Devoted to the Propagation and Defense of New Testament Christianity
August 4, 1949

The Name "Baptist"


For generations Baptist preachers have been hammering on the idea that, "We are Baptists because John was a Baptist; John baptized Christ and that made Christ a Baptist. So we are Baptists because Christ was a Baptist." This has been so thoroughly drilled into them that the following paragraph is going to come as a stunning shock to any Baptists who may read this page.

The Associated Press recently carried this item: "Speaking in Municipal Auditorium (Oklahoma City) last night, Dr. Arnold T. Ohrn, executive secretary of Baptist World Alliance, said, 'We did not choose to be called Baptists, but were so named by our adversaries."'

This treatment of the name "Baptist" by Dr. Ohm is the new approach now being taken by many Baptist preachers. They have been made to look ridiculous when contending that, "because John the Baptist baptized Christ, that made Christ a Baptist." They recognize that there is no defense in scripture for the name "Baptist" as a religious title. There is no mention of a Baptist church; there is no blessing promised in the name of John the Baptist, or any other Baptist; there is not one other man in all the record who is called a "Baptist". On the contrary, all blessings are promised only in and through the name of Christ.

At long last it would seem that the more intelligent and enlightened among our Baptist friends are coming to realize that the name "Baptist" is indefensible. But to us it seems poor sportsmanship indeed for Dr. Ohm to try to blame "our adversaries" for having saddled on the denomination that name. Does he not know that Baptist preachers for generations have gloried in that name, defended it, boasted of it, written tracts and articles and sermons trying to prove that it was scriptural? And when finally the more intelligent among them are forced to realize that it is not a scriptural name for the followers of Christ, he tried to blame it on "our adversaries"!

Why can't Dr. Ohm and other Baptist preachers who are taking this new position have the courage and the simple honesty to admit that, "We were wrong when we contended for the name Baptist?" That statement would be far more honorable, and would gain them far greater respect than to try to weasel out of their untenable position by blaming the name on "our adversaries".


Campbell On "Titles"

Alexander Campbell Great is the love for titles in this reformed republican country. All acknowledge that a love for epithets of honor and titular distinction betrays great weakness and folly, however this passion may be associated with intellectual endowments. The English statesman is not more perplexed to find out new subjects of taxation, than the good people of this country to find out and obtain honorable titles. This passion has, like the lusts of the flesh, the lusts of the eye, and the pride of life, invaded what is here called "the church".

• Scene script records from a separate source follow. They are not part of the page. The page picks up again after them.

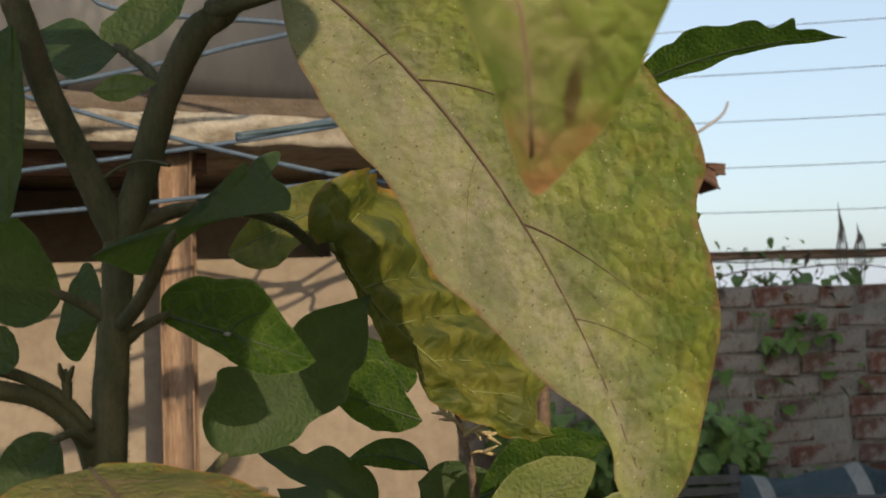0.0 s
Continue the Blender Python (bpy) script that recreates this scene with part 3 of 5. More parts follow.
def mud_streaks(th):
    """Thin ragged splashes of dried mud, run down the tank's side."""
    rnd = random.Random(9)
    for at_x, at_z, wide, tall, many in ((-0.195, 2.06, 0.13, 0.13, 70), (-0.160, 2.19, 0.05, 0.05, 12), (-0.228, 2.20, 0.04, 0.04, 8)):
        bm = bmesh.new()
        for _ in range(many):
            x, z = at_x + wide * rnd.uniform(-0.5, 0.5), at_z + tall * rnd.uniform(-0.3, 0.5)
            w, h = rnd.uniform(0.0015, 0.0055), rnd.uniform(0.12, 0.45) * tall
            rows = []
            for i in range(7):
                t = i / 6
                half = w * (0.25 + 0.75 * math.sin(math.pi * min(1.0, 0.12 + 0.95 * t)) ** 0.6) * rnd.uniform(0.6, 1.2)
                row = []
                for dx in (-half, half):
                    px = x + dx + 0.006 * math.sin(3 * t + x * 90) + 0.10 * t * h
                    rr = 1.0025 + 0.001 * rnd.random()
                    row.append(bm.verts.new((px, TC.y - math.sqrt(rr * rr - (px - TC.x) ** 2), z - h * t)))
                rows.append(row)
            for a, b in zip(rows, rows[1:]):
                bm.faces.new((a[0], a[1], b[1], b[0]))
        tagged(part("mud_splash", bm, MUD, th), "dried orange-brown mud splash", kind="stuff")


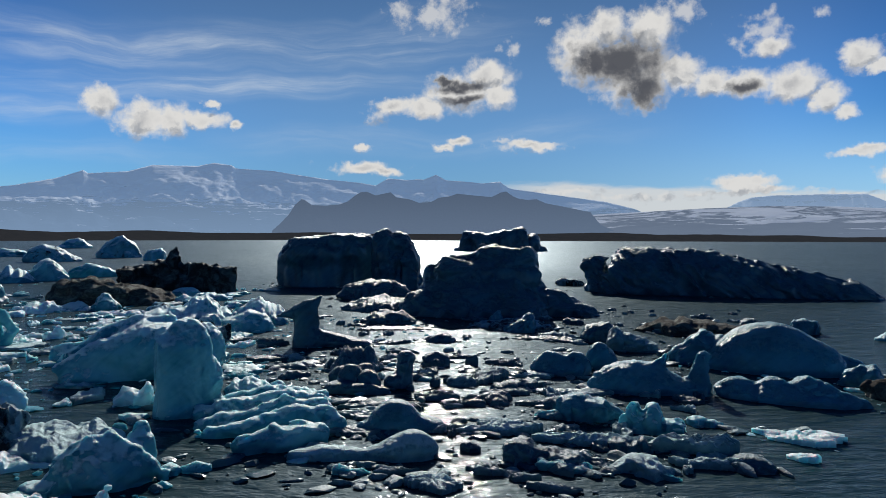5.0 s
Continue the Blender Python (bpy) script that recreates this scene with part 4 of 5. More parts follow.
iceberg("melting blue-white ice block with furrowed sides", (-11.76, 27.47), 48.5, [(-1.36, 0.12), (-0.94, 0.42), (-0.46, 0.63), (-0.07, 0.88), (0.42, 1.12), (0.87, 1.38), (1.18, 1.2), (1.37, 0.63), (1.41, 0.05)], 1.75, ICE_WHITE, full=3.4, lump=0.05, flute=0.14, rag=0.1, scoop=6)
iceberg("square block of pale blue ice with furrowed sides", (-10.87, 30.34), 44.9, [(-1.18, 0.09), (-1.09, 1.23), (-0.89, 1.6), (-0.05, 1.69), (0.85, 1.53), (1.11, 1.08), (1.21, 0.05)], 1.68, ICE_WHITE, full=5, lump=0.03, flute=0.14, bulge=0.2, rag=0.06, scoop=5)
ice_heap("long crumbling ridge of white ice", (-7.62, 35.21), 52.4, [(-5.19, 0.4), (-4.23, 0.75), (-3.37, 1.06), (-2.51, 1.08), (-1.74, 0.84), (-1.1, 1.04), (-0.22, 1.07), (0.86, 1.37), (1.76, 1.23), (2.85, 1.06), (3.96, 0.71), (5.45, 0.05)], 2.96, ICE_WHITE, lumps=6, lump=0.13, fine=0.07)
ice_heap("crumbling white ice behind a ridge", (-6.1, 38.16), 34.2, [(-2.7, 0.43), (-1.73, 1.19), (-0.74, 1.35), (0.58, 1.13), (1.91, 0.73), (2.76, 0.16)], 1.98, ICE_WHITE, lumps=4, lump=0.12, fine=0.06)
iceberg("white ice block with a rounded top", (-5.43, 36.54), 8.5, [(-1.16, 0.05), (-0.65, 0.64), (0.1, 0.97), (0.79, 0.84), (1.17, 0.05)], 1.86, ICE_WHITE, lump=0.16, fine=0.08)
ice_heap("lumpy white ice ridge", (-2.49, 40.87), 3.5, [(-1.98, 0.05), (-1.46, 0.74), (-0.55, 0.93), (0.68, 1.05), (1.99, 0.38)], 3.07, ICE_WHITE, lumps=3, rows=3)
ice_heap("heap of grey-white ice rubble", (4.36, 30.09), -8.4, [(-2.29, 0.05), (-1.81, 0.7), (-1.1, 1.21), (-0.15, 1), (0.8, 0.84), (1.85, 0.69), (2.24, 0.19)], 3.92, ICE_DUST, lumps=5, rows=4, fine=0.06)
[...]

Hence, every thing, from a state bishop down to a class-leader, is in eager demand in this country. Our "benevolent institutions", like the different orders of monks, have created scores of titles unknown before. To find a christian professor worth three thousand dollars, without a military, civil, or a religious title, is as difficult as to find a pensioned clergyman a student of the Bible. Whenever we find a man a little elevated above providing for the wants of every day, we are prompted to inquire for his title... Never was there a church militant so rich in honorary distinctions, with so few real christians, as the church militant of America.

The world, too, not only bestows ecclesiastical titles, as in the case of religious doctorates, but salutes members of churches by their official names, as commonly as a private in the army addresses his commander by his official designation For my own part, not sustaining at this time the particular oversight of any one congregation, I cannot consent to the application of the term (bishop) to my self: and if I did, I know of no reason which should attach to my name the term bishop or overseer always and in all places, more than the term editor or farmer, My name is Alexander Campbell, and by this alone I choose to be known among men. Neither Mr. nor Rev. nor Bishop, accord with my feelings, calling, nor the cause which I plead. I am sometimes doing the work of a farmer, of an editor, of an evangelist, of a teacher, or a mechanic, a merchant, and of a post-master. No official name better than that of a public servant, could designate my various labors, and that carries with it no distinction, and is therefore useless. It will save ink, paper, labor, and time, to designate me by the name by which I expect to be addressed by the angels and by the Savior and Judge of men; and as there is no other person in this vicinity with whom I can be confounded, there is no necessity for a title or epithet of any sort whatsoever, Some of our acquaintance would, methinks, look very much abashed to be saluted in the great day with the title Reverend, Elder, Bishop, or Deacon, by him who will render to every man according to his works! And how the DOCTORS OF DIVINITY will hang their heads in the presence of that Paul whom they have so often misquoted, and of the Savior, whose command, "Be not called Rabbi," they have so often condemned; imagination cannot paint, nor ink and paper describe.